Structure of the microporous titanosilicate ETS-10

Abstract: INORGANIC microporous framework solids such as zeolites are of considerable technological importance as shape-selective catalysts, ion-exchange materials and molecular sieves1. Most microporous materials known until recently were silicates, aluminosilicates1 or aluminophosphates2–4, all of which contain tetrahedrally coordinated metal atoms. In 1989, a family of microporous titanosilicates (generically denoted ETS) was discovered in which the metal atoms (Ti4+) are octahedrally coordinated5–8. A full understanding of the potential of any microporous solid to act as a molecular sieve and selective catalyst, and of the nature of the catalytic centres, requires that its structure be known.
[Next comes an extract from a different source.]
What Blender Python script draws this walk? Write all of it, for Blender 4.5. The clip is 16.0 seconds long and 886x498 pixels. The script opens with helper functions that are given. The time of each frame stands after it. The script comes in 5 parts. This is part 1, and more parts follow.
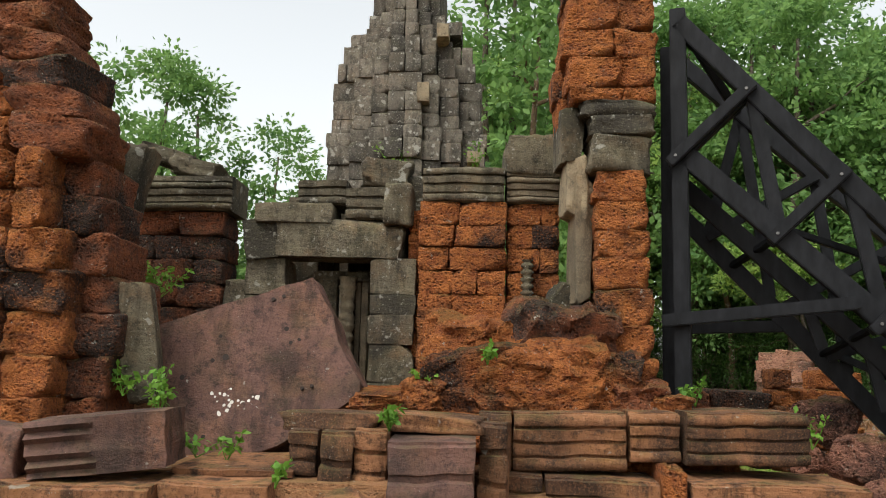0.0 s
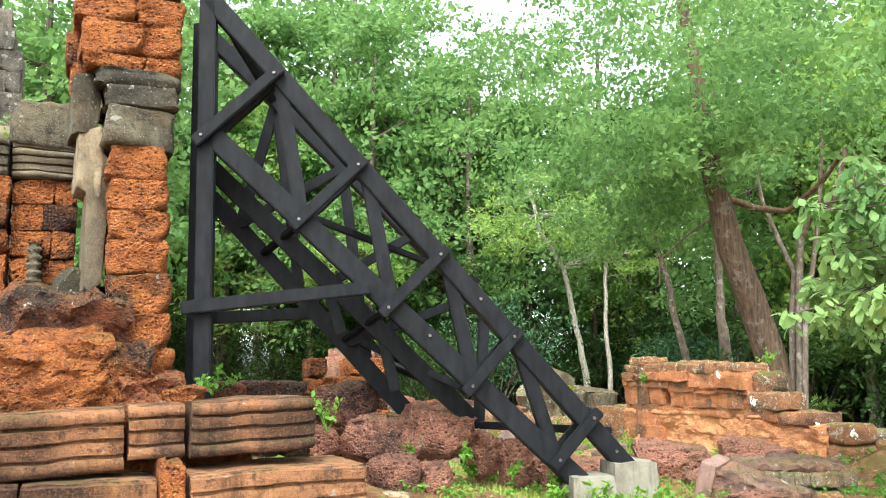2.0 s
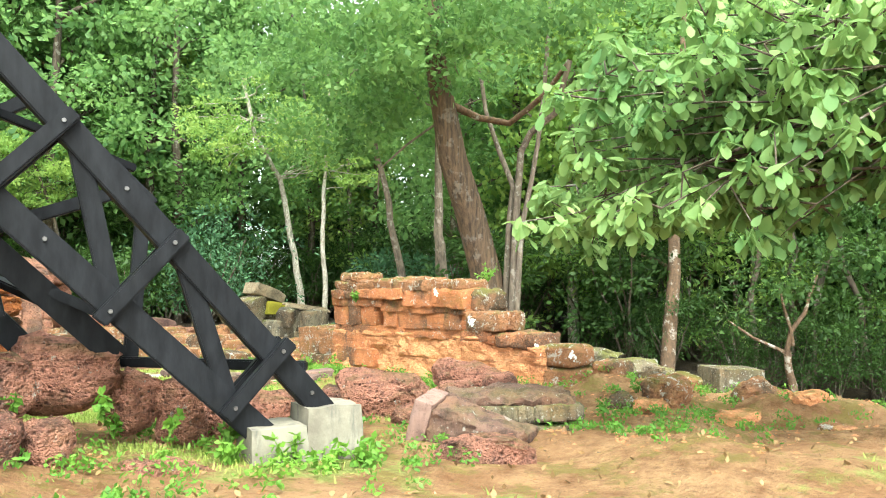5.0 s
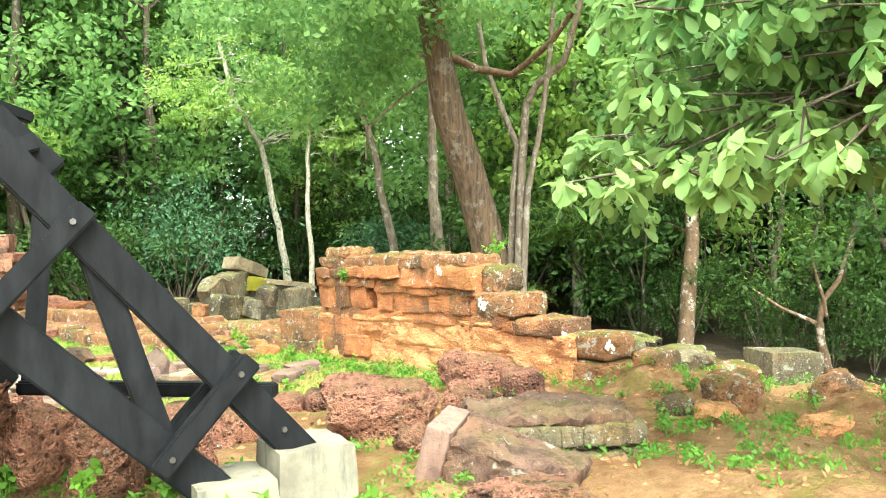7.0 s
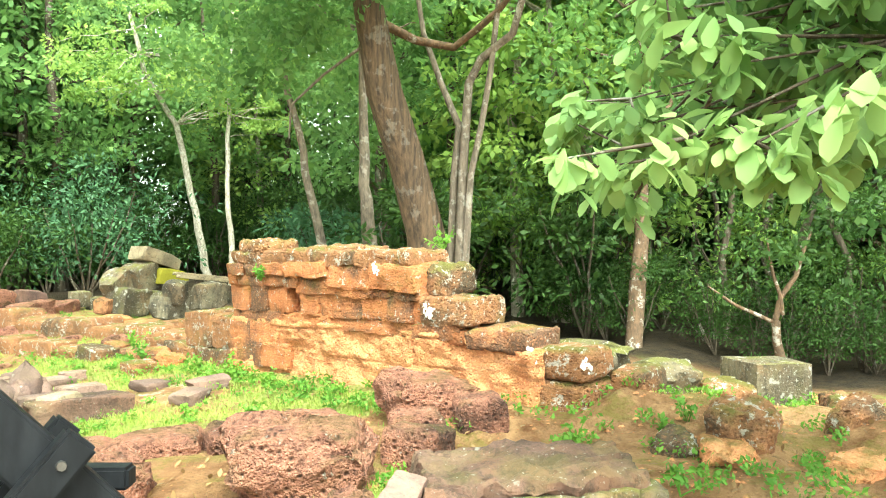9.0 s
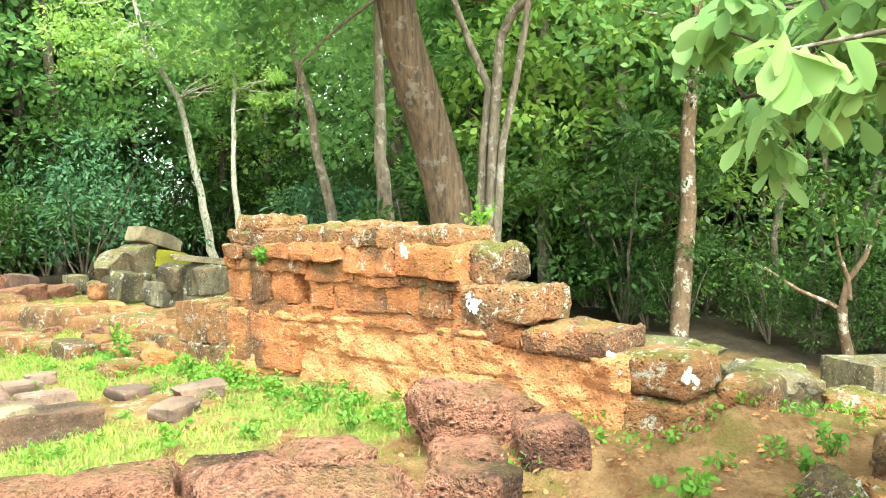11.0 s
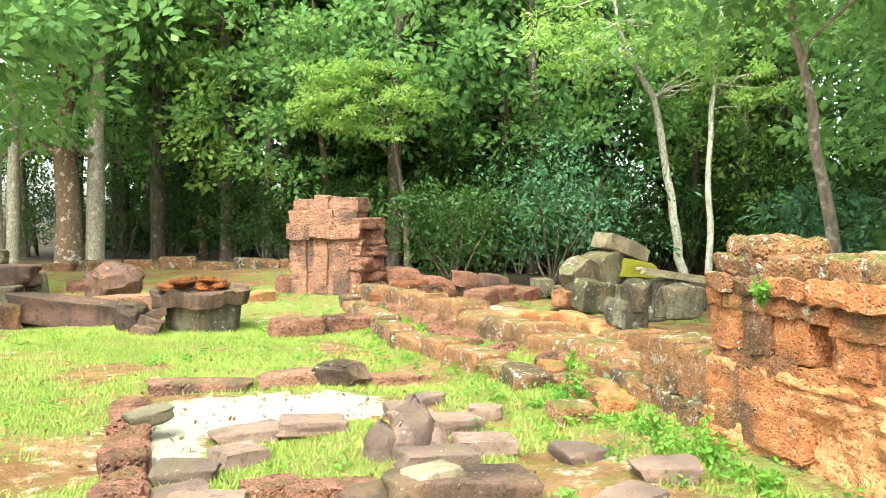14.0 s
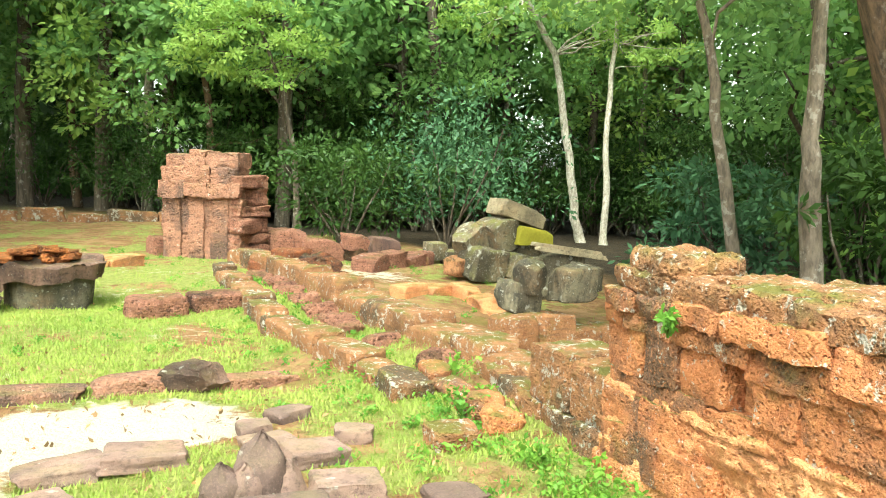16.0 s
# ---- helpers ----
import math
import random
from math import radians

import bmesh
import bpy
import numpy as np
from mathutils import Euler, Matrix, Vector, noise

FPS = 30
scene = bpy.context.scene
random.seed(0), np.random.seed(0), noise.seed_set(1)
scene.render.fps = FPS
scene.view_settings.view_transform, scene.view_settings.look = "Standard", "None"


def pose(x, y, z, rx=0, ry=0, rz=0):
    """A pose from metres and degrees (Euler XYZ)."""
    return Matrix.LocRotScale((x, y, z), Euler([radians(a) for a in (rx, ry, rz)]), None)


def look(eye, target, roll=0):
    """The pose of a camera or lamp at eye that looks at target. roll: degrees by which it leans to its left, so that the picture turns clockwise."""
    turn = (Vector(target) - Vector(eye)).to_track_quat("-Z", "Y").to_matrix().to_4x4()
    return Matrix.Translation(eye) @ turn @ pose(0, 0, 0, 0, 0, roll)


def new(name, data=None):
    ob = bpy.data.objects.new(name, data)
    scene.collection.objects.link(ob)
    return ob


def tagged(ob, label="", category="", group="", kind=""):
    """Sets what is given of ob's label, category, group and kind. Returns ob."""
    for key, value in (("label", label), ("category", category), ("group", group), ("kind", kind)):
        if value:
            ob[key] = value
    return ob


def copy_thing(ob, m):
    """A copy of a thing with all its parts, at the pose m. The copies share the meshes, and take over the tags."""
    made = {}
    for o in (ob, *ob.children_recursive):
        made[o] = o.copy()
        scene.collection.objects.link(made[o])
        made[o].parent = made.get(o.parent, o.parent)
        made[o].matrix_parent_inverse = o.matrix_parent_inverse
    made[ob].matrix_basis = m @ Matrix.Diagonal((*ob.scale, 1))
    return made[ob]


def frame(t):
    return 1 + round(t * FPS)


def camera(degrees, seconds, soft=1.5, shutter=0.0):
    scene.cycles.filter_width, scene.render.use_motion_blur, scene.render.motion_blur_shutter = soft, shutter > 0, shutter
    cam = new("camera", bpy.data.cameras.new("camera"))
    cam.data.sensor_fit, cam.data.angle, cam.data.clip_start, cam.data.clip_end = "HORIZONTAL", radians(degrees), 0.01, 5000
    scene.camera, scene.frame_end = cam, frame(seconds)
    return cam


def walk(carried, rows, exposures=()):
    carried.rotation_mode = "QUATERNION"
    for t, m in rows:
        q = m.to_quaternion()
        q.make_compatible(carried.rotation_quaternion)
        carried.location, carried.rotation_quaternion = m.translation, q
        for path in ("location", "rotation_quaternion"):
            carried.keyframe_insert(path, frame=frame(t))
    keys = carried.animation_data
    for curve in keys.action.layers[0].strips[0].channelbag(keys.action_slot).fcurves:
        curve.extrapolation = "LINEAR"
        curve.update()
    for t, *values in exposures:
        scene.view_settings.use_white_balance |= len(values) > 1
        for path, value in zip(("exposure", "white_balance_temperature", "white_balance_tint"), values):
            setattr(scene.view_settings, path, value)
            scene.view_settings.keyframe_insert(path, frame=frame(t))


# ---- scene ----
cam = camera(56.3, 16.0, soft=1.0)
PATH = [
    (0, (0.481, -0.257, 1.408), (0.374, 1.722, 1.68), 1.6),
    (0.5, (0.665, -0.206, 1.331), (0.688, 1.768, 1.641), 1.0),
    (1, (0.886, -0.204, 1.321), (1.173, 1.752, 1.628), 0.1),
    (1.5, (1.042, -0.133, 1.292), (1.612, 1.76, 1.593), -0.7),
    (2, (1.168, -0.022, 1.287), (1.987, 1.78, 1.574), -1.1),
    (2.5, (1.297, 0.146, 1.29), (2.348, 1.83, 1.536), -1.2),
    (3, (1.447, 0.326, 1.29), (2.646, 1.914, 1.492), -1.5),
    (3.5, (1.718, 0.565, 1.298), (3.023, 2.069, 1.481), -1.5),
    (4, (1.922, 0.801, 1.281), (3.279, 2.263, 1.428), -1.4),
    (4.5, (2.108, 1.092, 1.312), (3.482, 2.541, 1.419), -1.2),
    (4.7, (2.199, 1.212, 1.299), (3.573, 2.663, 1.391), -1.0),
    (6.8, (3.296, 2.529, 1.359), (4.685, 3.968, 1.357), -2.2),
    (7, (3.356, 2.681, 1.401), (4.751, 4.115, 1.391), -2.0),
    (7.5, (3.529, 2.971, 1.422), (4.949, 4.38, 1.405), -2.3),
    (8, (3.824, 3.267, 1.47), (5.269, 4.65, 1.456), -2.5),
    (8.2, (3.925, 3.356, 1.477), (5.398, 4.709, 1.452), -2.2),
    (10.3, (4.898, 4.537, 1.398), (6.432, 5.819, 1.336), -1.5),
    (10.5, (4.996, 4.643, 1.428), (6.526, 5.928, 1.35), -1.8),
    (11, (5.245, 4.912, 1.395), (6.741, 6.237, 1.305), -1.8),
    (11.5, (5.454, 5.184, 1.421), (6.806, 6.655, 1.336), -2.1),
    (12, (5.622, 5.471, 1.431), (6.81, 7.08, 1.389), -1.3),
    (12.5, (5.783, 5.725, 1.443), (6.662, 7.521, 1.405), -1.2),
    (13, (5.929, 5.959, 1.502), (6.572, 7.852, 1.453), -0.4),
    (13.5, (6.007, 6.206, 1.496), (6.546, 8.131, 1.438), -0.2),
    (14, (6.119, 6.443, 1.501), (6.707, 8.354, 1.434), 0.2),
    (14.5, (6.294, 6.666, 1.547), (7.016, 8.528, 1.445), 1.0),
    (15, (6.431, 6.794, 1.617), (7.275, 8.6, 1.452), 1.6),
    (15.5, (6.545, 6.984, 1.608), (7.406, 8.779, 1.423), 1.5),
    (16, (6.602, 7.237, 1.825), (7.415, 9.054, 1.63), 1.7),
]
EXPOSURES = [(0.0, -0.75, 6700, 6), (1.0, -0.58, 6600, 6), (1.5, 0.13, 6400, 4), (2.0, 0.52, 6300, 2), (3.0, 0.77, 6200, 0), (4.5, 0.83, 6300, -2), (7.0, 1.07, 6700, -8), (8.0, 1.22, 6700, -10), (10.5, 1.14, 6700, -13), (12.0, 1.12, 6600, -13), (12.5, 1.12, 6500, -9), (13.5, 1.0, 6600, -7), (16.0, 0.9, 6800, -8)]
walk(cam, [(t, look(eye, target, roll)) for t, eye, target, roll in PATH], EXPOSURES)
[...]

But that of the ETS materials has proved elusive because of the considerable degree of disorder that they contain. Using a combination of high-resolution electron microscopy, electron and powder X-ray diffraction, solid-state NMR, molecular modelling and chemical analysis, we have now been able to solve the structure of a prominent member of this family, ETS-10. This structure comprises corner-sharing SiO4 tetrahedra and TiO6 octahedra linked through bridging oxygen atoms. The pore system contains 12-membered rings and displays a considerable degree of disorder. Many ordered variants of ETS-10 exist, some of which are chiral.